◆ Problem to work on ◆
Set out each line from the following listing that includes the word "with".

◆ Given data ◆
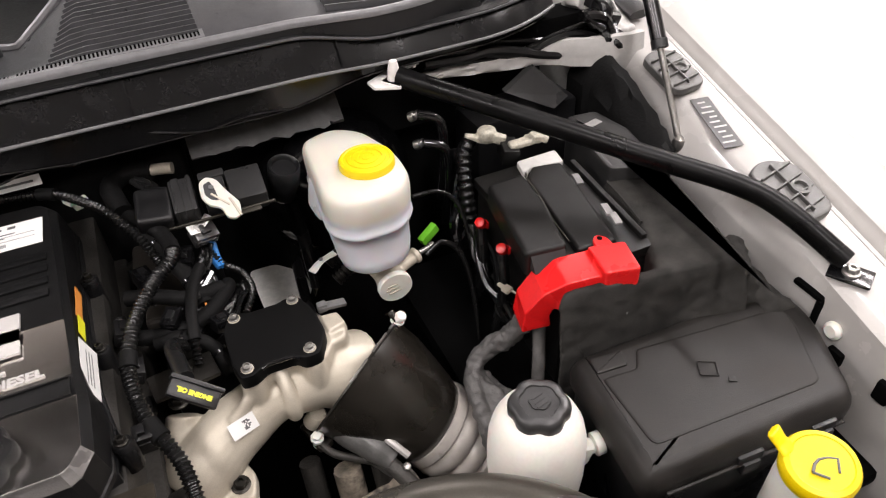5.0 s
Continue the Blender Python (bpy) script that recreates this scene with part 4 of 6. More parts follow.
def turbo_tube():
    t = thing("throttle_tube", (0.40, 0.12, 0.9), "brown-black enamelled air tube with a cloudy ribbed boot", "air tube")
    a, b = Vector((0.360, 0.156, 1.000)), Vector((0.440, 0.108, 0.912))
    na, nb = Vector((0.555, -0.685, -0.47)).normalized(), Vector((0.62, -0.40, -0.68)).normalized()

    def hoop(s, r, out=0.0, n=48, square=0.0):
        d = na.lerp(nb, min(1.0, s)).normalized()
        u = d.cross(Vector((0, 0, 1))).normalized()
        v = d.cross(u)
        c = a.lerp(b, s) + d * out
        ring = []
        for k in range(n):
            w = k * math.tau / n
            q = 1 + square * (math.cos(2.5 * w + 0.6) ** 2 - 0.5)
            ring.append(tuple(c + (u * math.cos(w) + v * math.sin(w)) * r * q))
        return ring
    part("tube", loft([hoop(0.3, 0.055), hoop(0.02, 0.080), hoop(0.0, 0.0825), hoop(0.0, 0.0865), hoop(0.06, 0.0865, square=0.02), hoop(0.3, 0.083, square=0.05), hoop(0.6, 0.074, square=0.05), hoop(0.85, 0.065, square=0.03), hoop(0.97, 0.058), hoop(1.0, 0.053)]), M_TUBE, t, smooth=40)
    part("rim", loft([hoop(0.0, 0.0835, -0.001), hoop(0.0, 0.0845, -0.0025), hoop(0.0, 0.087, -0.0025), hoop(0.0, 0.088, 0.0), hoop(0.0, 0.0865, 0.0015)]), M_DSTEEL, t, "dark rolled band")
    # the band's bright stretch near the bolt
    rim = [Vector(p) for p in hoop(0.0, 0.0868, -0.0022)]
    top = max(range(48), key=lambda k: rim[k].z + rim[k].x)
    for k0, k1 in ((2, 5), (6, 9), (-1, 1)):
        part("bright_wear", tube([rim[(top + k) % 48] for k in range(k0, k1 + 1)] if rim[(top + 5) % 48].y < rim[(top - 5) % 48].y else [rim[(top - k) % 48] for k in range(k0, k1 + 1)], 0.0016, 6), M_STEEL, t, "bright worn band edge")
    # The darker casting colour stands for the flared bell lying in shadow.
    part("end_plate", loft([hoop(0.0, 0.0825, 0.001), hoop(0.0, 0.05, 0.002)]), M_CASTG, t, "collar inside the mouth, coloured for its shadow")
    ribs = ((0.052, -0.008), (0.061, -0.005), (0.063, 0.002), (0.063, 0.008), (0.0575, 0.013), (0.063, 0.018), (0.0645, 0.026), (0.063, 0.034), (0.0575, 0.039), (0.063, 0.044), (0.0645, 0.052), (0.062, 0.060), (0.056, 0.066), (0.06, 0.071), (0.059, 0.082), (0.05, 0.086))
    boot = loft([hoop(1.0, r, o) for r, o in ribs])
    part("boot", boot, M_CLEARP, t, "cloudy ribbed boot", smooth=40)
    part("tail", loft([hoop(1.0, 0.049, 0.075), hoop(1.0, 0.049, 0.11), hoop(1.0, 0.047, 0.16)]), M_TUBE, t)
    part("band_tail", tube([(0.418, 0.178, 1.068), (0.419, 0.172, 1.075), (0.424, 0.166, 1.068), (0.423, 0.158, 1.045), (0.415, 0.148, 1.02)], 0.0055, 10, flat=0.5), M_TUBE, t, "bent clamp tail")
    part("nut", merge(turned([(0.005, -0.012), (0.0095, -0.009), (0.0095, -0.004), (0.0075, -0.003), (0.0075, 0.005), (0.006, 0.007), (0.002, 0.0075)], 8, (0.428, 0.165, 1.068), (0.35, -0.4, 0.8))), M_WHITEP, t, "pale capped nut")
    part("rivet_mark", merge(turned([(0.0022, 0), (0.0022, 0.002)], 10, (0.3615, 0.0955, 1.0375), (0.2, -0.7, 0.7)), turned([(0.0028, 0), (0.0028, 0.002)], 10, (0.358, 0.089, 1.0325), (0.2, -0.7, 0.7))), M_DARK, t, "pair of small holes")
    return t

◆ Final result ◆
Continue the Blender Python (bpy) script that recreates this scene with part 4 of 6. More parts follow.
    t = thing("throttle_tube", (0.40, 0.12, 0.9), "brown-black enamelled air tube with a cloudy ribbed boot", "air tube")